:: Description of the task ::
Quote word for word the lines below, beginning with the first and ending with the one that has "bm, YELLOW_LEAF, yl)". Drop the pictures.

-- begin --

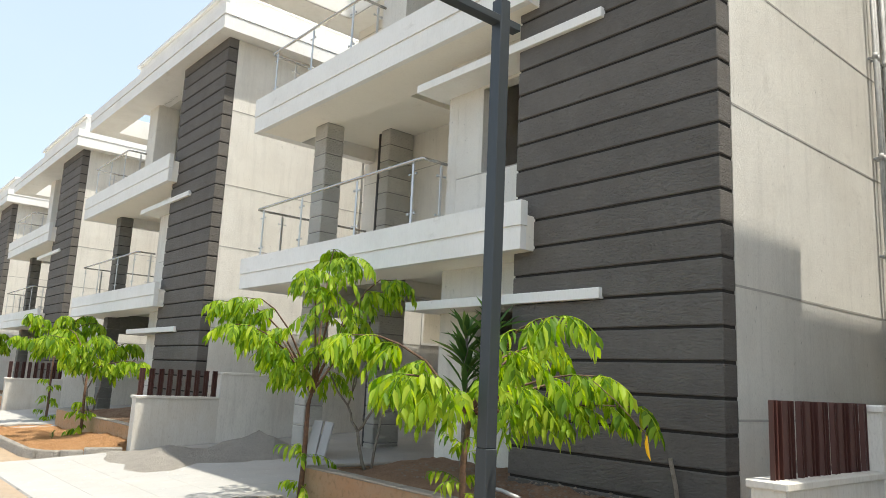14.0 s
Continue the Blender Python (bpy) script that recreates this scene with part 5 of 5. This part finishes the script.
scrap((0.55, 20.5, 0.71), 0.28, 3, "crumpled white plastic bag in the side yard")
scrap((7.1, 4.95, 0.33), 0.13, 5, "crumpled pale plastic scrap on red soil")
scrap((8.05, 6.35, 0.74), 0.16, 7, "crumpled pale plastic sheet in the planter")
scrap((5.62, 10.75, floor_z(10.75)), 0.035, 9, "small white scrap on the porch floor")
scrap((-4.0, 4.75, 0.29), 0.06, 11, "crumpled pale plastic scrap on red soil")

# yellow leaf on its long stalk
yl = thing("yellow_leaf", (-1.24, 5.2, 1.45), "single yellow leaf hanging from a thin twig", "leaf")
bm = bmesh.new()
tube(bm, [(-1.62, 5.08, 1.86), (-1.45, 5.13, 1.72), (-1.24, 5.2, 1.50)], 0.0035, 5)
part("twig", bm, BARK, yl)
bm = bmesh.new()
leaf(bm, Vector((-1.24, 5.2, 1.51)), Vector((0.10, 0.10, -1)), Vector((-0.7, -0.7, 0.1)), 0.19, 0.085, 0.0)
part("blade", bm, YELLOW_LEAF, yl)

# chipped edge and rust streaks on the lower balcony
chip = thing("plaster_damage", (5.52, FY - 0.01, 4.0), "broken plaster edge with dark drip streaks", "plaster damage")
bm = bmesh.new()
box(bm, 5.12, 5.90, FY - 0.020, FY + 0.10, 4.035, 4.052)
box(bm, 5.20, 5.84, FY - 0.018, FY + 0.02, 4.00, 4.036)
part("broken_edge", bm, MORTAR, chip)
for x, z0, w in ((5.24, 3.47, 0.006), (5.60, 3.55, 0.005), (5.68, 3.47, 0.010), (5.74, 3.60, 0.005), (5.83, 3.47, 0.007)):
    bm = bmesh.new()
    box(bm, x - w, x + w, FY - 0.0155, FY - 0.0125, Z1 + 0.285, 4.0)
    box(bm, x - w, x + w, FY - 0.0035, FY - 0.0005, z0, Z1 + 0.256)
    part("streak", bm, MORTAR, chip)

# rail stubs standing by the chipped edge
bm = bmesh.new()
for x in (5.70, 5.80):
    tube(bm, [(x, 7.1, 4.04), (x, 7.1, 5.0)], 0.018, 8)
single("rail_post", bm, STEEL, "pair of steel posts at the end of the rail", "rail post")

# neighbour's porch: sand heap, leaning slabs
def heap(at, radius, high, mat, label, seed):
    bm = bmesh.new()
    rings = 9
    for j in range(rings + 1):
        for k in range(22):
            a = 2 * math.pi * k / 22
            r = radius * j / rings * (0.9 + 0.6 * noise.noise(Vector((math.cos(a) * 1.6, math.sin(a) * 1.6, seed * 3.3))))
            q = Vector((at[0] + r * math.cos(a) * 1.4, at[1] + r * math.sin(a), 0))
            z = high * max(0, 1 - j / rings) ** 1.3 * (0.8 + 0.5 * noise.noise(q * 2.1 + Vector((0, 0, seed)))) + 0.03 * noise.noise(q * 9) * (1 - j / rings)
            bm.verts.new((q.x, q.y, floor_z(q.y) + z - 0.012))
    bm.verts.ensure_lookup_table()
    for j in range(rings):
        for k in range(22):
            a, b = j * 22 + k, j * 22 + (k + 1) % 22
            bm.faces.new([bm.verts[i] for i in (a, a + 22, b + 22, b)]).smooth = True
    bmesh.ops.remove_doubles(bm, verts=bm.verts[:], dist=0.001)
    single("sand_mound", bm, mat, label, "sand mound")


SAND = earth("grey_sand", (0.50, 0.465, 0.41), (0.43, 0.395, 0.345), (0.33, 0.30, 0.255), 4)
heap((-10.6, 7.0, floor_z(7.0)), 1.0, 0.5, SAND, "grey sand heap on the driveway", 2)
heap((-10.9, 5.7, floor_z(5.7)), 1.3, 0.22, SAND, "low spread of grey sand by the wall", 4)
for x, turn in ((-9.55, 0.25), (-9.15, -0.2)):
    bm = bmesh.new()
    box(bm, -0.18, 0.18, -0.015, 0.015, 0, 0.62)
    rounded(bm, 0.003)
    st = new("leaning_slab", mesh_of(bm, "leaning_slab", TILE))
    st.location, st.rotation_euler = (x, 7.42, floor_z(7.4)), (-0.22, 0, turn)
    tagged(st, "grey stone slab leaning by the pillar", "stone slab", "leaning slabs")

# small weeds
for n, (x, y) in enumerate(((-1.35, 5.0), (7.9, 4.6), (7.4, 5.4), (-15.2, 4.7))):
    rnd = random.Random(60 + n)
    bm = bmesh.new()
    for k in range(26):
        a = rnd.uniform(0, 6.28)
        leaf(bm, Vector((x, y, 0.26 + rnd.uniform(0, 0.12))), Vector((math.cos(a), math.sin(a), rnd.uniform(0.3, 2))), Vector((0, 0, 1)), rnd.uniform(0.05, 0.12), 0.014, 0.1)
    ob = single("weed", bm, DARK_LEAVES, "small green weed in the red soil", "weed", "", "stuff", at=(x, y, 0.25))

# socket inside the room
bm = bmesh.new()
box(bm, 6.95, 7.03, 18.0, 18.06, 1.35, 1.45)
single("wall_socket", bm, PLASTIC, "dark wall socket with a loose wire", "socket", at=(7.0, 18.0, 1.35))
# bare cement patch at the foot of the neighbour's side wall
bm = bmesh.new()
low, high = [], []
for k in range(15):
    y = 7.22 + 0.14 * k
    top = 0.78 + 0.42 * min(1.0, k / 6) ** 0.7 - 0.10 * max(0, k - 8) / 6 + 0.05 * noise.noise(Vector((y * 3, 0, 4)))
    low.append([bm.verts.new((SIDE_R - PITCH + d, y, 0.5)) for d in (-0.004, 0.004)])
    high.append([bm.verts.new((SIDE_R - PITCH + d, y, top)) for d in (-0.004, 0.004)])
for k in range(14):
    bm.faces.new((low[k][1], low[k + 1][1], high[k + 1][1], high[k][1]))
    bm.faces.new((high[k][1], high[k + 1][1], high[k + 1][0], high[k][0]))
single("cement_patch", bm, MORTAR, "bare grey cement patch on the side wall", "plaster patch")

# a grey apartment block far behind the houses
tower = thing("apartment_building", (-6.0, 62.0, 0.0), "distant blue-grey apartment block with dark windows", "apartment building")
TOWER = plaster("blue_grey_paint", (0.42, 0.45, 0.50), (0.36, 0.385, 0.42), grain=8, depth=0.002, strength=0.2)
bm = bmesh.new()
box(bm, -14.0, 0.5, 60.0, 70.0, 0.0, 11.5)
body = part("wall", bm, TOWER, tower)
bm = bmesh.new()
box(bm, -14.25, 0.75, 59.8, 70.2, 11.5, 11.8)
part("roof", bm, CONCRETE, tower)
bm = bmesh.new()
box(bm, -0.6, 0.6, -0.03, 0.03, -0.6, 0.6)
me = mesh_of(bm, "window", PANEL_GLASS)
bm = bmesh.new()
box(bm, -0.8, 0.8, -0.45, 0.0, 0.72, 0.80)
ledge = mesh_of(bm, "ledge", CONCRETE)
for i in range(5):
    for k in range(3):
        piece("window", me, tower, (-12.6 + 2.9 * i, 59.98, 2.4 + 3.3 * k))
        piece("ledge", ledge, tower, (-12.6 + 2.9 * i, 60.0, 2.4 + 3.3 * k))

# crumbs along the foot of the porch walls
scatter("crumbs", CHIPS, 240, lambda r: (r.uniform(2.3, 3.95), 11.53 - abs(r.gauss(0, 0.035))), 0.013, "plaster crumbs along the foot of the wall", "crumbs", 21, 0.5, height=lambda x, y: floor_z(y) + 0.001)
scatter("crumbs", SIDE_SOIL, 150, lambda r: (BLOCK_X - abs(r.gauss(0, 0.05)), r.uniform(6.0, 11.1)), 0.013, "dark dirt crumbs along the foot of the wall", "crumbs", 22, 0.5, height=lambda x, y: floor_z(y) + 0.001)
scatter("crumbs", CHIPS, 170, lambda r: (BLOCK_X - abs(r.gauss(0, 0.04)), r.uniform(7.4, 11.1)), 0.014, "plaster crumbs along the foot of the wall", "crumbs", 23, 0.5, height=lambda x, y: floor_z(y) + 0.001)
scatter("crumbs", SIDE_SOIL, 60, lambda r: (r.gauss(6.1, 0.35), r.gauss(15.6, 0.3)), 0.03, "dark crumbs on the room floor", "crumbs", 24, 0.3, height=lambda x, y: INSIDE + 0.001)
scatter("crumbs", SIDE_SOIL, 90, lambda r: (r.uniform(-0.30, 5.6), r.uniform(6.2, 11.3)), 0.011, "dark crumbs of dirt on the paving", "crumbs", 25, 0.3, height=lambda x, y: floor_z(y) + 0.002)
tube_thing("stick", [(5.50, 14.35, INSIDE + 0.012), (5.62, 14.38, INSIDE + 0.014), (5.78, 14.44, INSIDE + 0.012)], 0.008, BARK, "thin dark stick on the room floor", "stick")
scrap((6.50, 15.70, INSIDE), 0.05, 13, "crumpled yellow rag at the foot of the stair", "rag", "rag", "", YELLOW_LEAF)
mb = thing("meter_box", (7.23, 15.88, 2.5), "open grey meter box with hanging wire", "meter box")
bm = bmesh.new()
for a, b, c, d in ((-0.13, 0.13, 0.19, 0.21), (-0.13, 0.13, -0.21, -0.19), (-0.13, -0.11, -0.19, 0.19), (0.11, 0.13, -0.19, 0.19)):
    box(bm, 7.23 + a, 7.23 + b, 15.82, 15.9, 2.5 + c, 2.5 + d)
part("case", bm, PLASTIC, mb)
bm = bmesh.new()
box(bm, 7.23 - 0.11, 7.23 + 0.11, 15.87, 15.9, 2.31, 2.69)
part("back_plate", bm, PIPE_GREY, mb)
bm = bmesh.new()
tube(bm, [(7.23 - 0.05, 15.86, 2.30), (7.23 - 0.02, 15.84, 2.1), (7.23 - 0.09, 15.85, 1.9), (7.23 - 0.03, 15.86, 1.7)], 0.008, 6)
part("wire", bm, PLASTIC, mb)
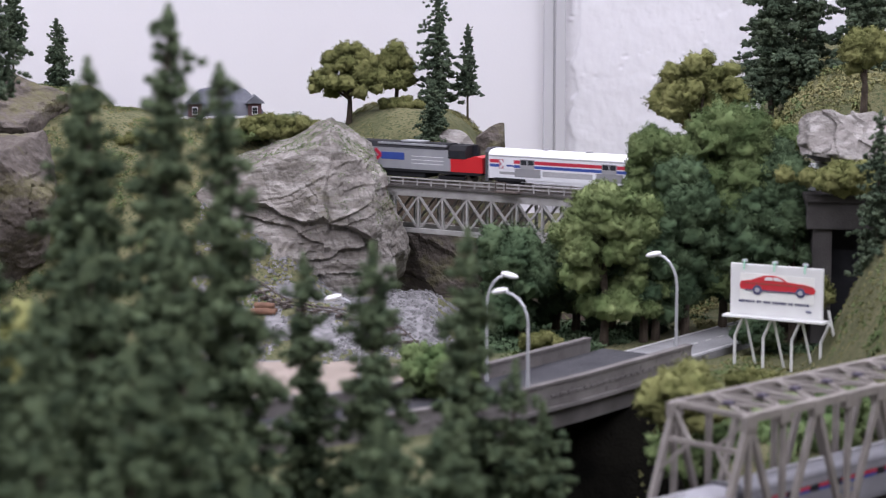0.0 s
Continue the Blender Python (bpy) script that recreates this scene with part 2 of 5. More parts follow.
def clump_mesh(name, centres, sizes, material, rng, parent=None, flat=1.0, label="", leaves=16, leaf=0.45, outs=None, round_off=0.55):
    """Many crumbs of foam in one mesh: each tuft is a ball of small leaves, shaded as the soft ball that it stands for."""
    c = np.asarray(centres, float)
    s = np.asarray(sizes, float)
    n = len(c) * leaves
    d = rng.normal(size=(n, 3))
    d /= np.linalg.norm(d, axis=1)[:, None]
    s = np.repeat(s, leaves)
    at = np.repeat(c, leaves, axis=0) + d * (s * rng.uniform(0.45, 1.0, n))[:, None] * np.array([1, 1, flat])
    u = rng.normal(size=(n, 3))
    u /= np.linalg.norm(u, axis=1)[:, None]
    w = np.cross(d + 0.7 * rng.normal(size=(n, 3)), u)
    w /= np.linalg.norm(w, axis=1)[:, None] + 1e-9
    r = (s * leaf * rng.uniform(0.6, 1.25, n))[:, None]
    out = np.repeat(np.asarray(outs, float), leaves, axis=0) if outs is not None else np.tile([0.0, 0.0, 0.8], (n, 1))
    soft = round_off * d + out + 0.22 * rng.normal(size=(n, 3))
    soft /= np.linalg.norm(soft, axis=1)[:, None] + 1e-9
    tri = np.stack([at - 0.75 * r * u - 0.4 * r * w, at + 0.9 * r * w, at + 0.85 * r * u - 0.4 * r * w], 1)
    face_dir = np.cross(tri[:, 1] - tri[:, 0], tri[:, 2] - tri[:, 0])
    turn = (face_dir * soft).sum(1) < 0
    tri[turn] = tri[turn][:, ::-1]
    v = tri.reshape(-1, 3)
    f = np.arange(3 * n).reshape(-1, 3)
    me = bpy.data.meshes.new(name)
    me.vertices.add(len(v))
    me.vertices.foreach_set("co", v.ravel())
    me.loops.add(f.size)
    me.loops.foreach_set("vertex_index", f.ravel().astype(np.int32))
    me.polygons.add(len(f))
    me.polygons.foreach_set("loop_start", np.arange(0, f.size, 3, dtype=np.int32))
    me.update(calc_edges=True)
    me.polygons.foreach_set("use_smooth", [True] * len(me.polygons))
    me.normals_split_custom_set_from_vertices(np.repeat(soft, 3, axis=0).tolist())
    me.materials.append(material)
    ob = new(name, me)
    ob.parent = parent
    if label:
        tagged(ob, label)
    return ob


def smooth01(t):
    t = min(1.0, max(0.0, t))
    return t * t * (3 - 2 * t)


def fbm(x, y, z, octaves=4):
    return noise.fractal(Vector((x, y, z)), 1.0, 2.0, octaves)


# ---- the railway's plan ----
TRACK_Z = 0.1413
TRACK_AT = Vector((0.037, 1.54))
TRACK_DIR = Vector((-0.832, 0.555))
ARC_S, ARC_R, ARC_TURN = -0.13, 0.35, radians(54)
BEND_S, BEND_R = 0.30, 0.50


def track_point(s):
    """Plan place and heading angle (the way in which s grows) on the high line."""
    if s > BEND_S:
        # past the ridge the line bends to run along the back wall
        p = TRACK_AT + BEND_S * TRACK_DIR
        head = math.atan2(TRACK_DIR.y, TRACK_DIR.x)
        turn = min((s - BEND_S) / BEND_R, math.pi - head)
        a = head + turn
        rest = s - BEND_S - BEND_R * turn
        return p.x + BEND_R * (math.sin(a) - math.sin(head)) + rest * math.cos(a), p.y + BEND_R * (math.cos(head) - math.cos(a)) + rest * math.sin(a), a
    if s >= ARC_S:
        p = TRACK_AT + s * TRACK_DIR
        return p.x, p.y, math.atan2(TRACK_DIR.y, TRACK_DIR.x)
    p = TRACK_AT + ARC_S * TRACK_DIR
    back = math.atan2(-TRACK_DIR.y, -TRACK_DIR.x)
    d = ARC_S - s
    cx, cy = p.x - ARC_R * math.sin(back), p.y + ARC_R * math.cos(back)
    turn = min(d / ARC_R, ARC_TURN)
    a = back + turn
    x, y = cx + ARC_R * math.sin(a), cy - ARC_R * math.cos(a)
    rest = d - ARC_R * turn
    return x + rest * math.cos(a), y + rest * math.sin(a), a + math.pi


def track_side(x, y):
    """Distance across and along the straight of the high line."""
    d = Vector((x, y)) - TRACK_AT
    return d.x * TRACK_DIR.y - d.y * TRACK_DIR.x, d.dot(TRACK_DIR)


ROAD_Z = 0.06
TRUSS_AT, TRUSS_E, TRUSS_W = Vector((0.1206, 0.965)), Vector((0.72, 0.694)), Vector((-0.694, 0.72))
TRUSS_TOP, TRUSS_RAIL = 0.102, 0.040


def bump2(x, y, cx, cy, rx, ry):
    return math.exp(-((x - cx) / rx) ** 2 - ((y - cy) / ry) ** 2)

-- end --

:: Correct output ::
14.0 s
Continue the Blender Python (bpy) script that recreates this scene with part 5 of 5. This part finishes the script.
scrap((0.55, 20.5, 0.71), 0.28, 3, "crumpled white plastic bag in the side yard")
scrap((7.1, 4.95, 0.33), 0.13, 5, "crumpled pale plastic scrap on red soil")
scrap((8.05, 6.35, 0.74), 0.16, 7, "crumpled pale plastic sheet in the planter")
scrap((5.62, 10.75, floor_z(10.75)), 0.035, 9, "small white scrap on the porch floor")
scrap((-4.0, 4.75, 0.29), 0.06, 11, "crumpled pale plastic scrap on red soil")

# yellow leaf on its long stalk
yl = thing("yellow_leaf", (-1.24, 5.2, 1.45), "single yellow leaf hanging from a thin twig", "leaf")
bm = bmesh.new()
tube(bm, [(-1.62, 5.08, 1.86), (-1.45, 5.13, 1.72), (-1.24, 5.2, 1.50)], 0.0035, 5)
part("twig", bm, BARK, yl)
bm = bmesh.new()
leaf(bm, Vector((-1.24, 5.2, 1.51)), Vector((0.10, 0.10, -1)), Vector((-0.7, -0.7, 0.1)), 0.19, 0.085, 0.0)
part("blade", bm, YELLOW_LEAF, yl)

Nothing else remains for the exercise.